Las Vegas looks the way you'd imagine heaven must look at night.
The night before I left Las Vegas I walked out in the desert to look at the moon. There was a jeweled city on the horizon, spires rising in the night, but the jewels were diadems of electric and the spires were the neon of signs ten stories high.
Las Vegas: all the amenities of modern society in a habitat unfit to grow a tomato.
There is always a sneer in Las Vegas. The mountains around it sneer. The desert sneers. And arrogant in the middle of its wide valley, dominating those diligent sprawling suburbs, the downtown city sneers like anything.
For a loser, Vegas is the meanest town on earth.
~Hunter S. Thompson
Las Vegas is sort of like how God would do it if he had money.
It's a corny old gag about Las Vegas, the temporal city if there ever was one, trying to camouflage the hours and retard the dawn, when everybody knows that if you're feeling lucky you're really feeling time in its rawest form, and if you're not feeling lucky, they've got a clock at the bus station.
Las Vegas is the only town in the world whose skyline is made up neither of buildings, like New York, nor of trees, like Wilbraham, Massachusetts, but signs.
I mean, what do you do in Las Vegas? You gamble - and you go to strip clubs.
Las Vegas is Everyman's cut-rate Babylon. Not far away there is, or was, a roadside lunch counter and over it a sign proclaiming in three words that a Roman emperor's orgy is now a democratic institution. "Topless Pizza Lunch."
It's hard to imagine a bigger desert oasis than Las Vegas.
What happens in Vegas stays in Vegas.
~Jeff Candido and Jason Hoff, advertising slogan written for the Las Vegas Convention and Visitors Authority, 2002
Presidents and presidential assassins are like Las Vegas and Salt Lake City. Even though one city is all about sin and the other is all about salvation, they are identical, one-dimensional company towns built up by the sheer will of true believers.
In Vegas, I got into a long argument with the man at the roulette wheel over what I considered to be an odd number.
Las Vegas - my favorite desert mirage.
For me, Vegas is a vacation from being overinhibited, in the highly overinhabited yet uninhabitable city of complete uninhibition.
The difference between Las Vegas and Atlantic City is the difference between getting conned by a beautiful call girl and getting mugged by a crack head.

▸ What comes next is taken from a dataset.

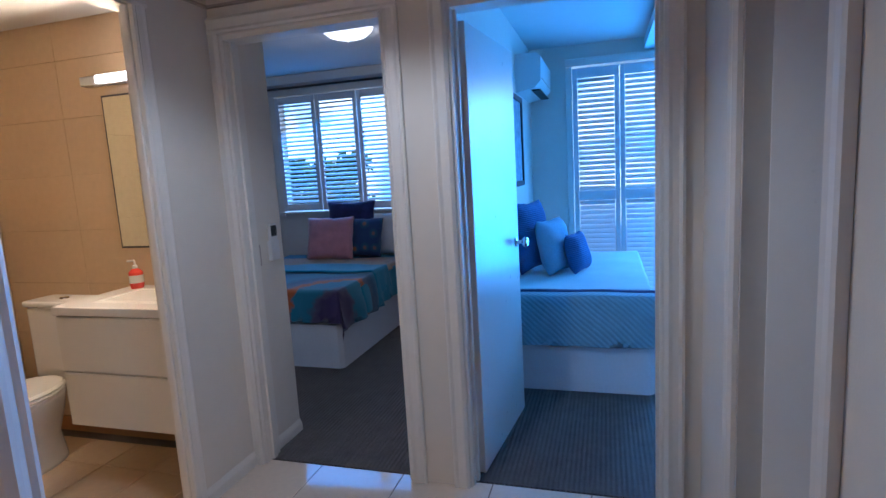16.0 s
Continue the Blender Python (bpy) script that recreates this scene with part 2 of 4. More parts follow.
# bathroom, bedrooms
wall("wall_bath_north", (-4.3, 3.06), (BX - 0.1, 3.06), -0.02, 2.6, 0.008, label="bathroom wall behind the vanity", mat=M_BTILE)
wall("wall_bath_west", (-4.2, 0.9), (-4.2, 3.06), -0.02, 2.6, 0.1, label="bathroom wall behind the toilet", mat=M_BTILE)
wall("wall_bath_south", (BX - 0.1, 0.95), (-4.3, 0.95), -0.02, 2.6, 0.1, label="bathroom wall opposite the vanity, coloured dark olive as if unlit", mat=M_OLIVE)
wall("wall_between_bedrooms", (-1.585, 6.3), (-1.585, DY + 0.1), -0.02, 2.6, 0.11, label="white wall between the bedrooms")
wall("wall_bedroom_nib", (-2.465, DY + 0.1), (-2.465, 3.29), -0.02, 2.6, 0.10, label="short white wall inside the bedroom door")
wall("wall_bedroom_west", (-4.9, 3.03), (-4.9, 6.3), -0.02, 2.6, 0.1, label="white bedroom wall")
wall("wall_bedroom_south", (-2.56, 3.29), (-5.0, 3.29), -0.02, 2.6, 0.1, label="white bedroom wall")
WIN = (-4.285, -2.805, 1.045, 2.31)
wall("wall_window", (-5.0, 6.2), (-1.585, 6.2), -0.02, 2.6, 0.16, [(WIN[0] + 5.0, WIN[1] + 5.0, WIN[2], WIN[3])], label="white bedroom wall with a shuttered window")
wall("wall_balcony", (-1.475, 6.2), (1.5, 6.2), -0.02, 2.6, 0.16, [(-1.08 + 1.475, 0.70 + 1.475, -0.02, 2.30)], label="white bedroom wall with a balcony opening")
wall("wall_bedroom_east", (1.3, 6.3), (1.3, DY + 0.1), -0.02, 2.6, 0.1, label="white bedroom wall")
wall("wall_bedroom_inner", (CX + 0.1, DY + 0.1), (1.3, DY + 0.1), -0.02, 2.6, 0.1, label="white bedroom wall")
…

The secret affinity between gambling and the desert: the intensity of gambling reinforced by the presence of the desert all around the town. The air-conditioned freshness of the gaming rooms, as against the radiant heat outside. The challenge of all the artificial lights to the violence of the sun's rays. Night of gambling sunlit on all sides; the glittering darkness of these rooms in the middle of the desert. Gambling itself is a desert form, inhuman, uncultured, initiatory, a challenge to the natural economy of value, a crazed activity on the fringes of exchange. But it too has a strict limit and stops abruptly; its boundaries are exact, its passion knows no confusion. Neither the desert nor gambling are open areas; their spaces are finite and concentric, increasing in intensity toward the interior, toward a central point, be it the spirit of gambling or the heart of the desert - a privileged, immemorial space, where things lose their shadow, where money loses its value, and where the extreme rarity of traces of what signals to us there leads men to seek the instantaneity of wealth.
In the case of an earthquake hitting Las Vegas, be sure to go straight to the Keno Lounge. Nothing ever gets hit there.
Retirement is like a long vacation in Las Vegas. The goal is to enjoy it the fullest, but not so fully that you run out of money.